Il s’agit bien là de « préparer » des sanctions contre la Russie… Et non encore de les appliquer. Mais qu’on le veuille ou non, sur le plan diplomatique, cette vente des deux BPC à Moscou met la France dans l’embarras. Il est en effet difficile de promouvoir l’Union européenne et dans le même temps ignorer ce que les États membres de cette même Union ont à dire… En clair, la marge est terriblement étroite.

« Livrer des armes à la Russie est une position difficile à défendre », a ainsi affirmé Carl Bildt, le chef de la diplomatie suédoise. « Nous devrions envisager une interdiction de toutes les ventes d’équipement militaire, des navires, différents types de technologie, cela doit cesser », a enchéri Philip Hammond, le nouveau locataire du Foreign Office britannique.  Quant à Laurent Fabius, il n’a pas souhaité s’exprimer sur ce sujet, préférant aborder celui du Proche-Orient…

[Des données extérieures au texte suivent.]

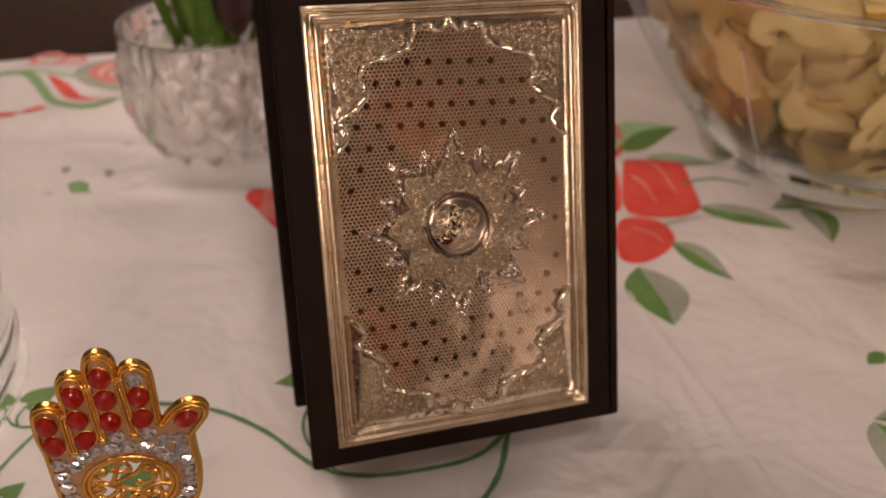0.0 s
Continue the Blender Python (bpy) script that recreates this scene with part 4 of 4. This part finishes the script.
def chip_mesh(seed):
    r = random.Random(seed)
    bm = bmesh.new()
    A, B, bend, twist = r.uniform(0.022, 0.031), r.uniform(0.017, 0.023), r.uniform(3, 9), r.uniform(-6, 6)
    rows = []
    for i in range(9):
        t = i / 8
        row = []
        for j in range(24):
            a = math.tau * j / 24
            k = t * (1 + 0.06 * math.sin(3 * a + seed) + 0.04 * math.sin(5 * a))
            x, y = A * k * math.cos(a), B * k * math.sin(a)
            z = bend * x * x + twist * x * y - 3 * y * y + 0.0014 * math.sin(x * 330 + seed) * math.cos(y * 290) + 0.0022 * t ** 4 * math.sin(4 * a + seed)
            row.append(bm.verts.new((x, y, z)) if i else None)
        rows.append(row)
    c = bm.verts.new((0, 0, 0))
    for j in range(24):
        bm.faces.new((c, rows[1][j], rows[1][(j + 1) % 24]))
    for i in range(1, 8):
        for j in range(24):
            bm.faces.new((rows[i][j], rows[i + 1][j], rows[i + 1][(j + 1) % 24], rows[i][(j + 1) % 24]))
    bmesh.ops.solidify(bm, geom=bm.faces[:], thickness=0.0011)
    bmesh.ops.recalc_face_normals(bm, faces=bm.faces)
    return mesh_of("chip", bm, CHIP)


chips = [chip_mesh(s) for s in range(8)]
spots = []
for layer, z in enumerate((0.027, 0.039, 0.051, 0.063, 0.075, 0.087, 0.099, 0.111, 0.122)):
    wall = 0.066 + (min(z, 0.1) - 0.019) * 0.69
    top = max(0.0, z - 0.092)
    lim = wall - 0.009 - top * 2.2
    count = max(3, int(6200 * lim * lim) - (6 if layer > 6 else 0))
    for i in range(count):
        r = lim * math.sqrt((i + 0.6) / count)
        spots.append((r * math.cos(i * 2.39996 + layer * 1.1), r * math.sin(i * 2.39996 + layer * 1.1), z + rnd.uniform(-0.004, 0.004), r / lim * (1 - 6 * top), i * 2.39996 + layer * 1.1))
# chips lying flat against the inside of the glass
for z, n, turn in ((0.0335, 13, 0.2), (0.044, 14, 0.6), (0.056, 15, 0.3), (0.070, 16, 0.8), (0.084, 18, 0.1), (0.1, 16, 0.5)):
    for i in range(n):
        a, zz = (i + turn + rnd.uniform(-0.2, 0.2)) * math.tau / n, z + rnd.uniform(-0.005, 0.005)
        r = 0.066 + (zz - 0.019) * 0.69 - 0.0085
        ob = new("potato_chip", rnd.choice(chips))
        ob.matrix_basis = Matrix.Translation((0.220 + r * math.cos(a), 0.232 + r * math.sin(a), zz)) @ Matrix.Rotation(a, 4, "Z") @ pose(0, 0, 0, 0, -56 + rnd.uniform(-9, 5), 0) @ pose(0, 0, 0, rnd.uniform(-6, 6), 0, rnd.choice((0, 180)) + rnd.uniform(-35, 35))
        tagged(ob, "golden curled potato chip lying in the glass bowl", "potato chip", "chips in the bowl")
for x, y, z, out, a in spots:
    if 0.045 < z < 0.1 and out > 0.86 or z < 0.095 and out < 0.72 and rnd.random() < 0.88:
        continue
    ob = new("potato_chip", rnd.choice(chips))
    steep = max(0, out) ** 2 * rnd.uniform(45, 58)
    r = math.hypot(x, y)
    if rnd.random() < 0.5:
        low = 0.026 * math.sin(radians(steep))
        r = max(0.004, min(r, 0.066 + (min(max(z - low, 0.019), 0.104) - 0.019) * 0.69 - 0.026 * math.cos(radians(steep)) - 0.003))
        if z - low < 0.021:
            steep = -steep
    else:
        steep = -steep
    ob.matrix_basis = Matrix.Translation((0.220 + r * math.cos(a), 0.232 + r * math.sin(a), z)) @ Matrix.Rotation(a, 4, "Z") @ pose(0, 0, 0, 0, steep + rnd.uniform(-7, 7), 0) @ pose(0, 0, 0, rnd.uniform(-9, 9), 0, rnd.uniform(0, 360))
    tagged(ob, "golden curled potato chip lying in the glass bowl", "potato chip", "chips in the bowl")

# ---------------------------------------------------------------- dish of wrapped sweets
dish = tagged(part("dish", lathe([(0, -0.0005), (0.034, -0.0005), (0.036, 0.003), (0.052, 0.014), (0.060, 0.024), (0.0588, 0.025), (0.050, 0.0165), (0.034, 0.006), (0, 0.005)], 64), DISH, at=pose(0.032, -0.160, 0)), "small white dish under the wrapped sweets", "dish")


def wrap_radius(n, seed, soft):
    """How far crinkled foil stands off in direction n."""
    return 1.06 + soft * (0.10 * noise.noise(n * 2.3 + Vector((seed, 0, 0))) - 0.26 * abs(noise.noise(n * 3.8 + Vector((0, seed, 0)))) - 0.14 * abs(noise.noise(n * 8 + Vector((0, 0, seed)))) + 0.05 * math.sin(9 * n.y + 7 * noise.noise(n * 1.7 + Vector((seed, seed, 0)))))


def crumple(r, seed, squash=(1, 0.85, 0.8), detail=4, soft=1.0):
    bm = bmesh.new()
    bmesh.ops.create_icosphere(bm, subdivisions=detail, radius=1)
    for v in bm.verts:
        n = v.co.normalized()
        v.co = Vector((n.x * squash[0], n.y * squash[1], n.z * squash[2])) * r * wrap_radius(n, seed, soft)
    return bm


def fan(width, length, waves, seed, bm=None):
    """The pleated loose end of a twisted wrapper, spreading along +x."""
    out = bm or bmesh.new()
    prev = None
    for i in range(9):
        t = i / 8
        row = []
        for j in range(17):
            s = j / 8 - 1
            w = 0.12 + 0.88 * t ** 0.8
            row.append(out.verts.new((length * t * (1 - 0.12 * s * s + 0.08 * math.sin(j * 2.1 + seed)), width * s * w * 0.5, 0.0022 * math.sin(s * waves + seed) * (0.5 + t))))
        if prev:
            for k in range(16):
                out.faces.new((prev[k], prev[k + 1], row[k + 1], row[k]))
        prev = row
    bmesh.ops.solidify(out, geom=out.faces[:], thickness=0.00012)
    bmesh.ops.recalc_face_normals(out, faces=out.faces)
    return out


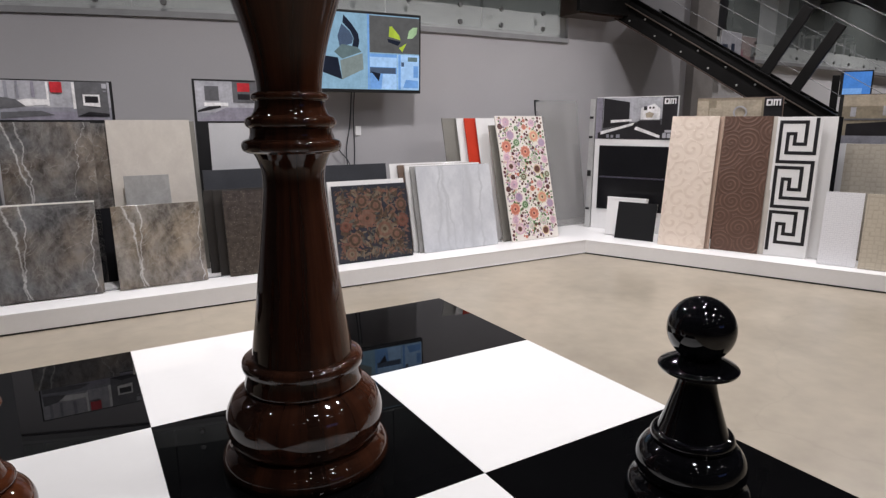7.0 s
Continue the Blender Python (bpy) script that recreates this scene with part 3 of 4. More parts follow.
def flower_print(width, period, count, flowers, kinds, dots, leaves, rng, leaf_size):
    """A flat print, repeated up the panel. flowers: share across, share down, radius, kind; kinds: the inks from the rim inwards;
    dots and leaves: how many, and their inks."""
    bm = bmesh.new()
    spots = [(width * (u - 0.5), period * (1 - v), r, k) for u, v, r, k in flowers]

    def put(draw, x, z, r):
        for rep in range(count):
            if abs(x) < width / 2 - r * 1.15 and r * 1.15 < z + rep * period < count * period - r * 1.15:
                draw(x, z + rep * period)

    for k in range(leaves[0]):
        r = rng.uniform(*leaf_size)
        x, z, a, slot = rng.uniform(-width / 2, width / 2), rng.uniform(0, period), rng.uniform(0, math.pi), rng.choice(leaves[1])
        put(lambda px, pz: add_leaf(bm, px, pz, r, a, -0.0003 - 0.000001 * k, slot), x, z, r)
    for k, (x, z, r, kind) in enumerate(spots):
        lobes, phase = rng.choice((8, 9, 10, 12)), rng.uniform(0, 6)
        for step, (share, slot) in enumerate(zip((1, 0.78, 0.45, 0.2), kinds[kind])):
            put(lambda px, pz: add_petals(bm, px, pz, r * share, lobes, 0.09 if step == 0 else 0.05, -0.0008 - 0.0005 * step - 0.00002 * k, slot, phase + step), x, z, r)
    found, tries = [(x, z, r) for x, z, r, _ in spots], 0
    while len(found) < len(spots) + dots[0] and tries < 20000:
        tries += 1
        r = rng.uniform(*dots[2])
        x, z = rng.uniform(-width / 2 + r * 1.3, width / 2 - r * 1.3), rng.uniform(r * 1.3, period - r * 1.3)
        if all((x - a) ** 2 + (z - c) ** 2 > (r + b) ** 2 * 1.1 for a, c, b in found):
            found.append((x, z, r))
            slot = rng.choice(dots[1])
            put(lambda px, pz: add_petals(bm, px, pz, r, 5, 0.06, -0.0006, slot, 0), x, z, r)
    return bm


# rim, ring, heart and eye of each kind of flower, by ink
BRIGHT_KINDS = {"coral": (1, 0, 1, 6), "peach": (7, 1, 7, 8), "lilac": (3, 2, 2, 2), "green": (5, 4, 5, 4), "plum": (3, 9, 8, 6), "brown": (7, 8, 6, 8), "sage": (5, 9, 5, 5), "mauve": (9, 3, 3, 2), "olive": (5, 8, 5, 8), "wine": (6, 6, 8, 6)}
BRIGHT_FLOWERS = [(0.07, 0.17, 0.030, "wine"), (0.26, 0.31, 0.050, "lilac"), (0.15, 0.49, 0.060, "coral"), (0.37, 0.43, 0.042, "green"), (0.53, 0.58, 0.060, "coral"), (0.755, 0.33, 0.062, "peach"), (0.905, 0.44, 0.046, "lilac"),
                  (0.19, 0.81, 0.058, "plum"), (0.73, 0.87, 0.046, "brown"), (0.71, 0.71, 0.044, "sage"), (0.42, 0.985, 0.040, "olive"), (0.2, 0.985, 0.028, "wine"), (0.13, 0.66, 0.045, "mauve"), (0.92, 0.72, 0.042, "mauve"), (0.93, 0.96, 0.036, "olive"),
                  (0.57, 0.18, 0.030, "coral"), (0.40, 0.2, 0.028, "green"), (0.91, 0.17, 0.026, "wine"), (0.74, 0.12, 0.044, "mauve"), (0.2, 0.1, 0.05, "mauve"), (0.45, 0.78, 0.032, "sage")]
DARK_KINDS = {"clay": (2, 5, 2, 0), "earth": (0, 2, 0, 5), "khaki": (3, 2, 3, 5), "rust": (1, 0, 1, 5)}
DARK_FLOWERS = [(0.37, 0.21, 0.060, "clay"), (0.55, 0.28, 0.062, "clay"), (0.42, 0.44, 0.082, "earth"), (0.64, 0.60, 0.085, "khaki"), (0.23, 0.71, 0.064, "clay"), (0.2, 0.1, 0.07, "rust"), (0.9, 0.1, 0.062, "rust"), (0.9, 0.29, 0.056, "clay"),
                (0.13, 0.52, 0.052, "rust"), (0.9, 0.50, 0.06, "rust"), (0.43, 0.89, 0.066, "rust"), (0.8, 0.68, 0.056, "clay"), (0.17, 0.89, 0.055, "khaki"), (0.86, 0.88, 0.07, "khaki")]


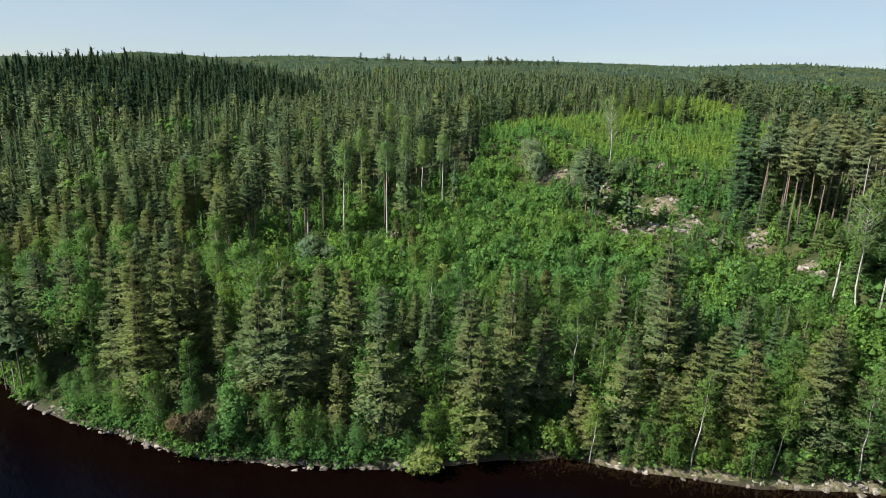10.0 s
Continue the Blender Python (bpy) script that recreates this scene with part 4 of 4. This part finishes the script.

Du côté des ouvrier du chantier naval STX de Saint-Nazaire, où sont construits les deux navires, l’on veut croire que la situation se calmera en Ukraine afin de pouvoir « sortir par le haut ». « Nous faisons le boulot normalement. Après, à qui on livrera, les mois à venir le diront », a ainsi estimé Christophe Moral, un syndicaliste de la CFDT. « Nous ne sommes pas alarmistes sur la production proprement dite. Mais l’État devra prendre ses responsabilités », a ajouté Joël Cadoret, un de ses collègues membres de la CGT.